- Data
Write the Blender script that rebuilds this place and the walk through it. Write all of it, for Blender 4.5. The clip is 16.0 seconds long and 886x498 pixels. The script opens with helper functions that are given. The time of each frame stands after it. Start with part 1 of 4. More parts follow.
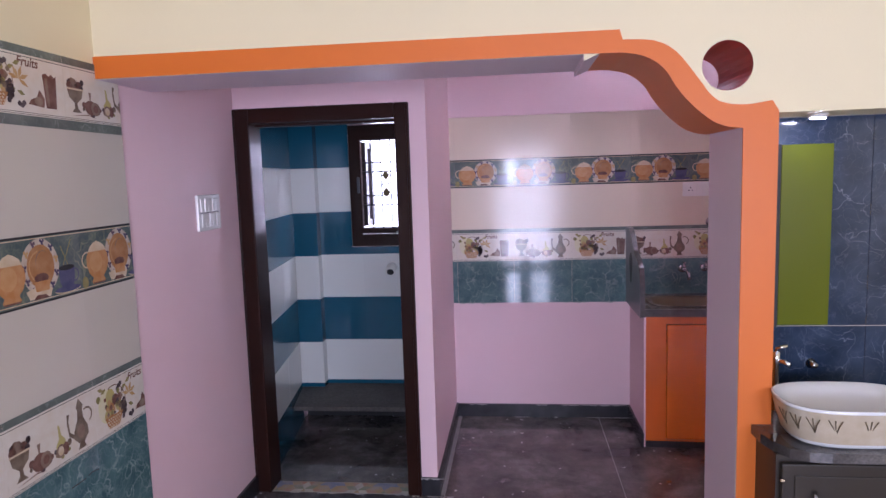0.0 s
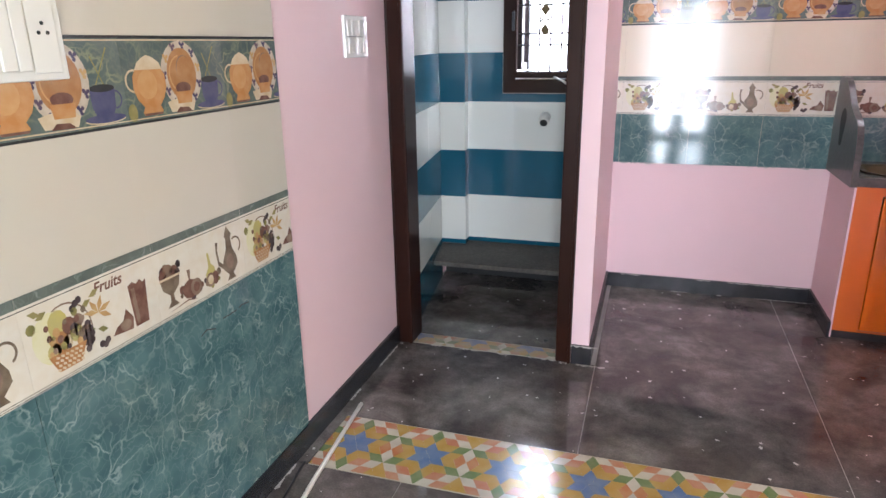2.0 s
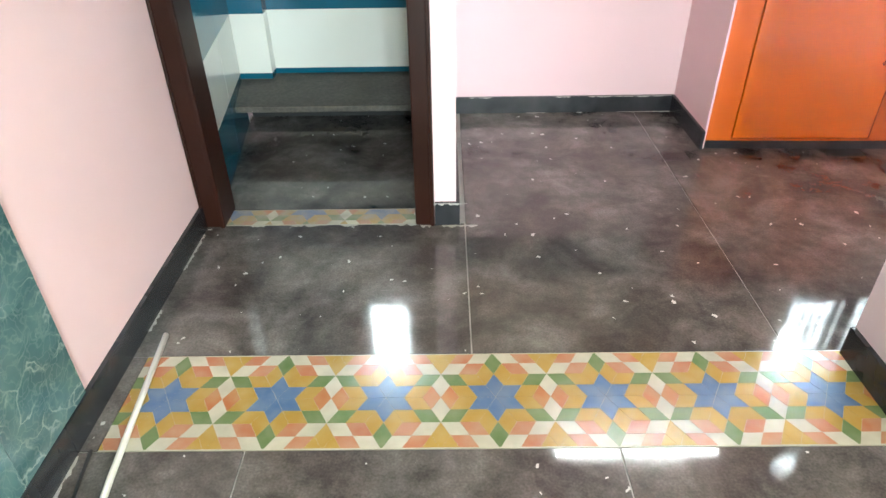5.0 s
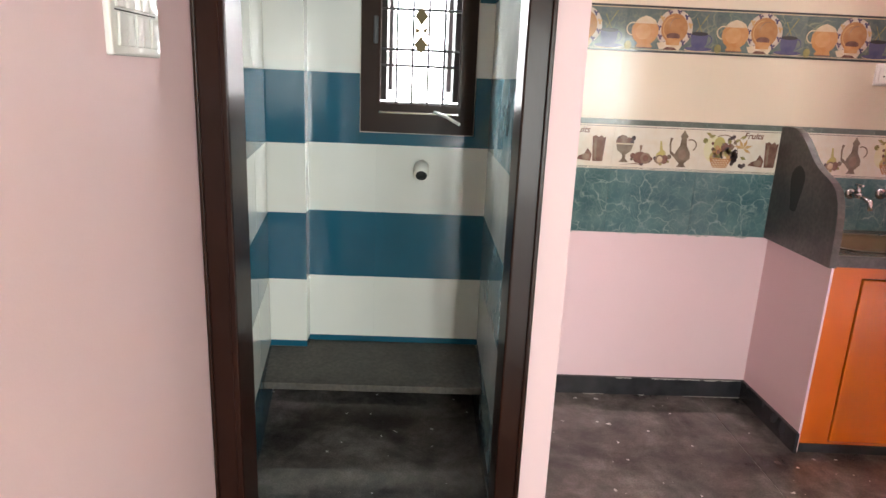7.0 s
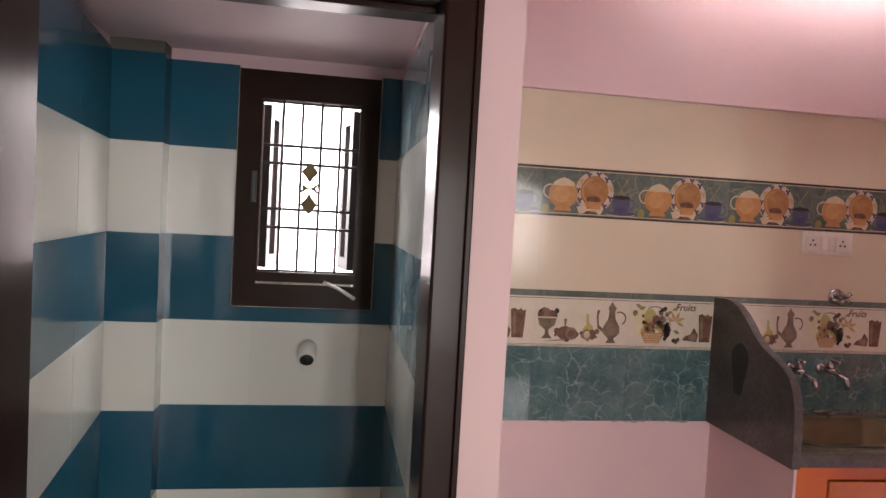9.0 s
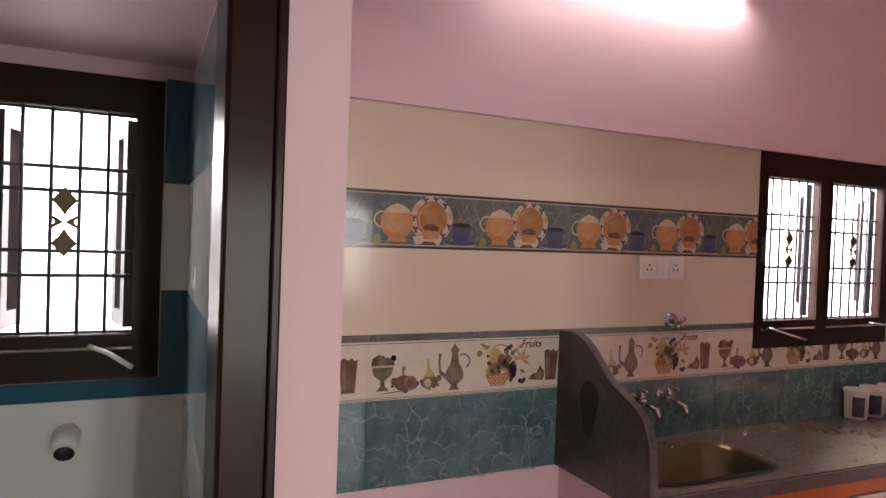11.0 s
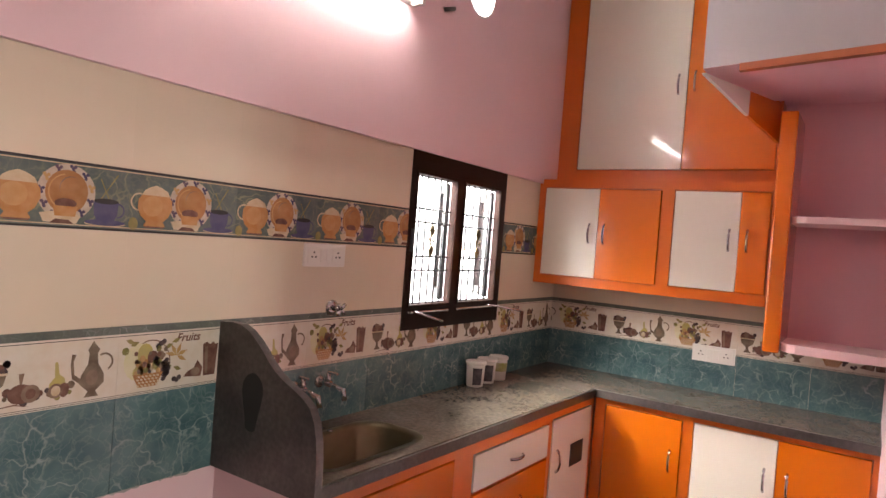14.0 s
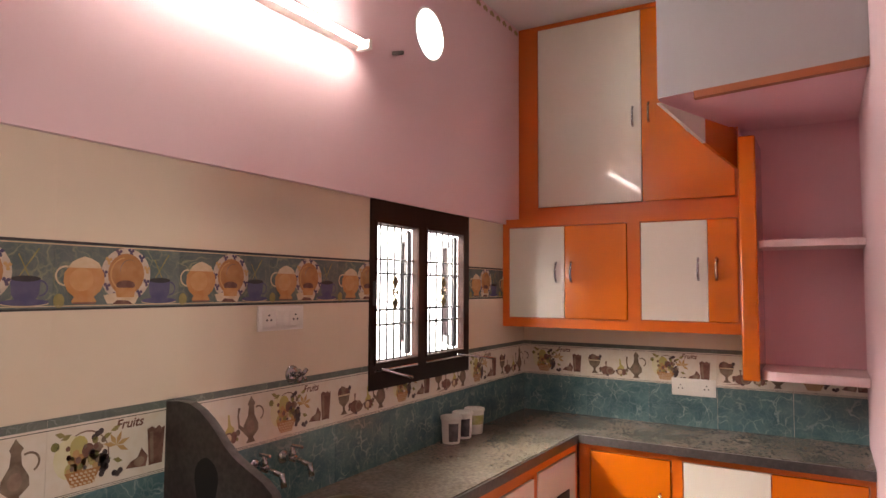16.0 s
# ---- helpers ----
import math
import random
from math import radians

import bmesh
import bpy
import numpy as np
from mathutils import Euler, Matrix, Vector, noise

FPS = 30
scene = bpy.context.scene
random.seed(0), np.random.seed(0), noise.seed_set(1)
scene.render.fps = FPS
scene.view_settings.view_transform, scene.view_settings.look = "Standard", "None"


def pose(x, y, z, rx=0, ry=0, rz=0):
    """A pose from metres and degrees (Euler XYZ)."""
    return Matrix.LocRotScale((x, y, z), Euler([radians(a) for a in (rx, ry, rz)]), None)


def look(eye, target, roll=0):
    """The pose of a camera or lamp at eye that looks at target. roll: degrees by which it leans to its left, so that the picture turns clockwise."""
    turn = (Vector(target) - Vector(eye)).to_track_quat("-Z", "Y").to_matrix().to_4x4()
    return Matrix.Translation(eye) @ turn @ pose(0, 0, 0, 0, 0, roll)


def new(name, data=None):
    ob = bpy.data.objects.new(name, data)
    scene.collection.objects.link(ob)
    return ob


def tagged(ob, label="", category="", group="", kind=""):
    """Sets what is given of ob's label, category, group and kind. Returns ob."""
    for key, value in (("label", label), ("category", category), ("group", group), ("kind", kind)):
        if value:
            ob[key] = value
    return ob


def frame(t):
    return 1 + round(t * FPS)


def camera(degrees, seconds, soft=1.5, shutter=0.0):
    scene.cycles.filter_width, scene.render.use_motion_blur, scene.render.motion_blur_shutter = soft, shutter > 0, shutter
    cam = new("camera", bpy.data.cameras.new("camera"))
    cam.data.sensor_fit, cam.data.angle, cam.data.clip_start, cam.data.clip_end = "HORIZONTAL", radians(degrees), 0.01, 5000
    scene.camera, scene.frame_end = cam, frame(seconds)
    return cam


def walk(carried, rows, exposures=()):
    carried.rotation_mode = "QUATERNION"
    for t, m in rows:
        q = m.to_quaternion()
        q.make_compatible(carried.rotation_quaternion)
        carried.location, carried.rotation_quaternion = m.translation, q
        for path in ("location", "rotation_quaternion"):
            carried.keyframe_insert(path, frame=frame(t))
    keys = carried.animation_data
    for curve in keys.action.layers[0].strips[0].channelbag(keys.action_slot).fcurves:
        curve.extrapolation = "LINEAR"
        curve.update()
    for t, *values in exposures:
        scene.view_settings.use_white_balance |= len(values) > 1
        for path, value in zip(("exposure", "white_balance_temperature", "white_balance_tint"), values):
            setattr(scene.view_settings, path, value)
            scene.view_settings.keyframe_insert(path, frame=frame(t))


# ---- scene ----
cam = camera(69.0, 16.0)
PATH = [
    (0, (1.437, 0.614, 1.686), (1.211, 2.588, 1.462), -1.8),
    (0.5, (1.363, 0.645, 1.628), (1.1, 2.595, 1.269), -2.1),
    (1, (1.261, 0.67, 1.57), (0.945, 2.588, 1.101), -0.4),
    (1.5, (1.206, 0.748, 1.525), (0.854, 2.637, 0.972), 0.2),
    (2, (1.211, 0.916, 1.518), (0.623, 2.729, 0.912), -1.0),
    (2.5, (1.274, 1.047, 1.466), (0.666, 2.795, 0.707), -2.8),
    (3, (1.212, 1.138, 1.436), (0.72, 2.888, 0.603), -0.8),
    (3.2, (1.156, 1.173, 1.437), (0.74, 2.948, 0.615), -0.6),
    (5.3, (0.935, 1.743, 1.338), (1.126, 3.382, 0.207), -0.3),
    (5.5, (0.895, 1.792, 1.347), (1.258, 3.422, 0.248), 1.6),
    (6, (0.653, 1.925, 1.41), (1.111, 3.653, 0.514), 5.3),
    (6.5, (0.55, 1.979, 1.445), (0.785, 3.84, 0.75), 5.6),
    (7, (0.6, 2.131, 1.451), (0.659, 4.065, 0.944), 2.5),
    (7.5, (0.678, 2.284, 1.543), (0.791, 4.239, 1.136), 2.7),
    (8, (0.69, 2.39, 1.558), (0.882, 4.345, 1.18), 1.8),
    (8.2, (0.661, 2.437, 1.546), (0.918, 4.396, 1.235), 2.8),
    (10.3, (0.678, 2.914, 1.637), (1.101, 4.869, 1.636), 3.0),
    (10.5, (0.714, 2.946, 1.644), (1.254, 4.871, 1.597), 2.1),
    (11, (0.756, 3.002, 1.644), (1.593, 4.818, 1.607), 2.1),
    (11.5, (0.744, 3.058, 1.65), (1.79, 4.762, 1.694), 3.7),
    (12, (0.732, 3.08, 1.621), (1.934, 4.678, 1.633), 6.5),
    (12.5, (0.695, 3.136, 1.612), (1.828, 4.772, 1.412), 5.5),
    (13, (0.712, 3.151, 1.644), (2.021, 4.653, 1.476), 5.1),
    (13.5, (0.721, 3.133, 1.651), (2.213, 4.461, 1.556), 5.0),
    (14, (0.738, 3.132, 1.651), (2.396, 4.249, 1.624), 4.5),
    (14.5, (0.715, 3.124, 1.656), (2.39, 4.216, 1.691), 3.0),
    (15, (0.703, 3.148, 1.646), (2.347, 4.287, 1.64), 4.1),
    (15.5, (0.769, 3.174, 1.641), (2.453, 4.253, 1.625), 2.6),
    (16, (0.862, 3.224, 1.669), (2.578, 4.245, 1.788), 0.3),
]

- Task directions
Without the pictures, write out the whole listing above exactly as it appears.

- Reply
Write the Blender script that rebuilds this place and the walk through it. Write all of it, for Blender 4.5. The clip is 16.0 seconds long and 886x498 pixels. The script opens with helper functions that are given. The time of each frame stands after it. Start with part 1 of 4. More parts follow.
0.0 s
2.0 s
5.0 s
7.0 s
9.0 s
11.0 s
14.0 s
16.0 s
# ---- helpers ----
import math
import random
from math import radians

import bmesh
import bpy
import numpy as np
from mathutils import Euler, Matrix, Vector, noise

FPS = 30
scene = bpy.context.scene
random.seed(0), np.random.seed(0), noise.seed_set(1)
scene.render.fps = FPS
scene.view_settings.view_transform, scene.view_settings.look = "Standard", "None"


def pose(x, y, z, rx=0, ry=0, rz=0):
    """A pose from metres and degrees (Euler XYZ)."""
    return Matrix.LocRotScale((x, y, z), Euler([radians(a) for a in (rx, ry, rz)]), None)


def look(eye, target, roll=0):
    """The pose of a camera or lamp at eye that looks at target. roll: degrees by which it leans to its left, so that the picture turns clockwise."""
    turn = (Vector(target) - Vector(eye)).to_track_quat("-Z", "Y").to_matrix().to_4x4()
    return Matrix.Translation(eye) @ turn @ pose(0, 0, 0, 0, 0, roll)


def new(name, data=None):
    ob = bpy.data.objects.new(name, data)
    scene.collection.objects.link(ob)
    return ob


def tagged(ob, label="", category="", group="", kind=""):
    """Sets what is given of ob's label, category, group and kind. Returns ob."""
    for key, value in (("label", label), ("category", category), ("group", group), ("kind", kind)):
        if value:
            ob[key] = value
    return ob


def frame(t):
    return 1 + round(t * FPS)


def camera(degrees, seconds, soft=1.5, shutter=0.0):
    scene.cycles.filter_width, scene.render.use_motion_blur, scene.render.motion_blur_shutter = soft, shutter > 0, shutter
    cam = new("camera", bpy.data.cameras.new("camera"))
    cam.data.sensor_fit, cam.data.angle, cam.data.clip_start, cam.data.clip_end = "HORIZONTAL", radians(degrees), 0.01, 5000
    scene.camera, scene.frame_end = cam, frame(seconds)
    return cam


def walk(carried, rows, exposures=()):
    carried.rotation_mode = "QUATERNION"
    for t, m in rows:
        q = m.to_quaternion()
        q.make_compatible(carried.rotation_quaternion)
        carried.location, carried.rotation_quaternion = m.translation, q
        for path in ("location", "rotation_quaternion"):
            carried.keyframe_insert(path, frame=frame(t))
    keys = carried.animation_data
    for curve in keys.action.layers[0].strips[0].channelbag(keys.action_slot).fcurves:
        curve.extrapolation = "LINEAR"
        curve.update()
    for t, *values in exposures:
        scene.view_settings.use_white_balance |= len(values) > 1
        for path, value in zip(("exposure", "white_balance_temperature", "white_balance_tint"), values):
            setattr(scene.view_settings, path, value)
            scene.view_settings.keyframe_insert(path, frame=frame(t))


# ---- scene ----
cam = camera(69.0, 16.0)
PATH = [
    (0, (1.437, 0.614, 1.686), (1.211, 2.588, 1.462), -1.8),
    (0.5, (1.363, 0.645, 1.628), (1.1, 2.595, 1.269), -2.1),
    (1, (1.261, 0.67, 1.57), (0.945, 2.588, 1.101), -0.4),
    (1.5, (1.206, 0.748, 1.525), (0.854, 2.637, 0.972), 0.2),
    (2, (1.211, 0.916, 1.518), (0.623, 2.729, 0.912), -1.0),
    (2.5, (1.274, 1.047, 1.466), (0.666, 2.795, 0.707), -2.8),
    (3, (1.212, 1.138, 1.436), (0.72, 2.888, 0.603), -0.8),
    (3.2, (1.156, 1.173, 1.437), (0.74, 2.948, 0.615), -0.6),
    (5.3, (0.935, 1.743, 1.338), (1.126, 3.382, 0.207), -0.3),
    (5.5, (0.895, 1.792, 1.347), (1.258, 3.422, 0.248), 1.6),
    (6, (0.653, 1.925, 1.41), (1.111, 3.653, 0.514), 5.3),
    (6.5, (0.55, 1.979, 1.445), (0.785, 3.84, 0.75), 5.6),
    (7, (0.6, 2.131, 1.451), (0.659, 4.065, 0.944), 2.5),
    (7.5, (0.678, 2.284, 1.543), (0.791, 4.239, 1.136), 2.7),
    (8, (0.69, 2.39, 1.558), (0.882, 4.345, 1.18), 1.8),
    (8.2, (0.661, 2.437, 1.546), (0.918, 4.396, 1.235), 2.8),
    (10.3, (0.678, 2.914, 1.637), (1.101, 4.869, 1.636), 3.0),
    (10.5, (0.714, 2.946, 1.644), (1.254, 4.871, 1.597), 2.1),
    (11, (0.756, 3.002, 1.644), (1.593, 4.818, 1.607), 2.1),
    (11.5, (0.744, 3.058, 1.65), (1.79, 4.762, 1.694), 3.7),
    (12, (0.732, 3.08, 1.621), (1.934, 4.678, 1.633), 6.5),
    (12.5, (0.695, 3.136, 1.612), (1.828, 4.772, 1.412), 5.5),
    (13, (0.712, 3.151, 1.644), (2.021, 4.653, 1.476), 5.1),
    (13.5, (0.721, 3.133, 1.651), (2.213, 4.461, 1.556), 5.0),
    (14, (0.738, 3.132, 1.651), (2.396, 4.249, 1.624), 4.5),
    (14.5, (0.715, 3.124, 1.656), (2.39, 4.216, 1.691), 3.0),
    (15, (0.703, 3.148, 1.646), (2.347, 4.287, 1.64), 4.1),
    (15.5, (0.769, 3.174, 1.641), (2.453, 4.253, 1.625), 2.6),
    (16, (0.862, 3.224, 1.669), (2.578, 4.245, 1.788), 0.3),
]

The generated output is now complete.